Read so-called split EEG data (that is, raw binary data stored as one channel per file).

read() → Tuple[numpy.ndarray, List[int]][source]¶: Read the data.

PathFinder¶

The cmlreaders.PathFinder class can be used to identify the location of various file types on RHINO. In an ideal world, all historic data would be processed to have consistent file names, locations, and types. However, because this has not been the case and individuals analyzing the data have come to expect and deal with these inconsistencies, the safer approach is to leave the data in its original form and attempt to abstract away these underlying inconsistencies for future users.

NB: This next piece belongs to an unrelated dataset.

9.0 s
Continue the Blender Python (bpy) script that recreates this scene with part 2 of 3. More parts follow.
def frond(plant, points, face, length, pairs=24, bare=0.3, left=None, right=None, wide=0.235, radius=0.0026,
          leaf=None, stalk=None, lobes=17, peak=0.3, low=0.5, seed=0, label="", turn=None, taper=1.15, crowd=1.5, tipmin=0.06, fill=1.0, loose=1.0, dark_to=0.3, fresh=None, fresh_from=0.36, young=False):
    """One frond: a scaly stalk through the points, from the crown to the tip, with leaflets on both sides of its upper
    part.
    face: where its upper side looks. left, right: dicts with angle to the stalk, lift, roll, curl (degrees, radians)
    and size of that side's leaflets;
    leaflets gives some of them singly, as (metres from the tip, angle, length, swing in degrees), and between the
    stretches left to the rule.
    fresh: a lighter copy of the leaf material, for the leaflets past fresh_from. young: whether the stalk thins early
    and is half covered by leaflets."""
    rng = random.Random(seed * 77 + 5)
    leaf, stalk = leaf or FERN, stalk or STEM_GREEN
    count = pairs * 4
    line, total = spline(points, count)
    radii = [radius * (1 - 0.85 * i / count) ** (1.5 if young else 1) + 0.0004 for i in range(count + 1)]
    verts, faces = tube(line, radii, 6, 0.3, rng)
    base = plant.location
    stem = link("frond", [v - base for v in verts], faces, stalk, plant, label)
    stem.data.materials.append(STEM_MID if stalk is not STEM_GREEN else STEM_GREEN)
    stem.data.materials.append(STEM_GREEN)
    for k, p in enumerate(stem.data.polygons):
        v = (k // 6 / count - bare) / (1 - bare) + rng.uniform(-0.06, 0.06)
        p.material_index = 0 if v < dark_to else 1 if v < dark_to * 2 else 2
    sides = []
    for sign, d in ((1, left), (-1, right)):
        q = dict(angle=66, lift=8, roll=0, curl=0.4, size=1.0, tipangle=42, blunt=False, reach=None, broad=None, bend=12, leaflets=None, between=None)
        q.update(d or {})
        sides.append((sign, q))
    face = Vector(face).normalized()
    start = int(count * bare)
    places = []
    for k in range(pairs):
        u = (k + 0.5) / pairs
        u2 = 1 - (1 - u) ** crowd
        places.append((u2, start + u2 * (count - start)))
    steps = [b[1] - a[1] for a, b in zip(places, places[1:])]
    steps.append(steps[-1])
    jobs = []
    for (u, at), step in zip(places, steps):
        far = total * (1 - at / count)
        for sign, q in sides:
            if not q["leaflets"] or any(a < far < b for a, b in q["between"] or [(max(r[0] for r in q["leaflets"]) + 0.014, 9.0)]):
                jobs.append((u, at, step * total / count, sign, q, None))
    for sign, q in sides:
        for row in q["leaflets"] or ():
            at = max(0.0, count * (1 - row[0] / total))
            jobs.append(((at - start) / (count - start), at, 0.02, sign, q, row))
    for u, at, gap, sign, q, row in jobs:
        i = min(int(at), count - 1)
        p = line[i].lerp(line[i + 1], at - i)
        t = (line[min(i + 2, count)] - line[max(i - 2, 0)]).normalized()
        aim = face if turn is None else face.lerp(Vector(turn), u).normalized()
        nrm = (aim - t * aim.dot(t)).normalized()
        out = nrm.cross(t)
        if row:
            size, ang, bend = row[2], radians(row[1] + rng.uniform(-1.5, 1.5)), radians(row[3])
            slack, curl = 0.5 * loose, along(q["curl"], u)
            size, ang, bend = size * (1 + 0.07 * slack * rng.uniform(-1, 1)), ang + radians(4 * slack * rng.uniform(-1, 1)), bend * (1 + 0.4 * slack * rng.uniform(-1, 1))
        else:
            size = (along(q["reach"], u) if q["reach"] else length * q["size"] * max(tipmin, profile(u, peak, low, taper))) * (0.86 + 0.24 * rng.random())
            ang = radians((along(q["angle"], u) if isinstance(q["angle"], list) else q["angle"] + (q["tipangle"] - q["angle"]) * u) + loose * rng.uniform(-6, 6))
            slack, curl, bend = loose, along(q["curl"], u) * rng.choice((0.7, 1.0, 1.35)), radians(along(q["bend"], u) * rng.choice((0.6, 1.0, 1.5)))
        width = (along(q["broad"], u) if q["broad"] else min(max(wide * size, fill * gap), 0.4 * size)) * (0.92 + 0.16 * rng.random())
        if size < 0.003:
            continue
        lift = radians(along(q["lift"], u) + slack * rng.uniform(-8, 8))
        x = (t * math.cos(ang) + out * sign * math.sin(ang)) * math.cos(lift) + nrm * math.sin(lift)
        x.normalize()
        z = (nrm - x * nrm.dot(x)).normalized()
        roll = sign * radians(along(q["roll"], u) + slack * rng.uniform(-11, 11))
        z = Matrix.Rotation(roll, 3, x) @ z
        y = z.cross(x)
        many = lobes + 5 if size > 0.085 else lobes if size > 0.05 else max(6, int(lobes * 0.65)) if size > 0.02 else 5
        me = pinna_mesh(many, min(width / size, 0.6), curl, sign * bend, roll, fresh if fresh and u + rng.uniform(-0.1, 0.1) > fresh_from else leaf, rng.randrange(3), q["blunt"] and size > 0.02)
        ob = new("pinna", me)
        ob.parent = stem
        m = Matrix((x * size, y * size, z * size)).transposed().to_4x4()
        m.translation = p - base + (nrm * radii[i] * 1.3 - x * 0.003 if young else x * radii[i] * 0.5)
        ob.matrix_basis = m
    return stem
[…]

class cmlreaders.PathFinder(subject: Union[str, NoneType] = None, experiment: Union[str, NoneType] = None, session: Union[int, NoneType] = None, localization: Union[int, NoneType] = 0, montage: Union[int, NoneType] = 0, eeg_basename: Union[str, NoneType] = None, rootdir: Union[str, NoneType] = None)[source]¶

find(data_type)[source]¶

Given a specific file type, find the corresponding file on RHINO and return the full path

Parameters:	file_type (The type of file to load. The given name should match one of) – the keys from rhino_paths
Returns:	path – The path of the file found based on the request
Return type:	str

localization_files¶: All localization related files

montage_files¶: All files that vary by montage number

requestable_files¶: All files that can be requested with PathFinder.find()

session_files¶: All files that vary by session

subject_files¶: All files that vary only by subject

Path and File Constants¶

cmlreaders.PathFinder internally uses the cmlreaders.constants module. The usefulness of cmlreaders.PathFinder relies on these constants being well-maintained.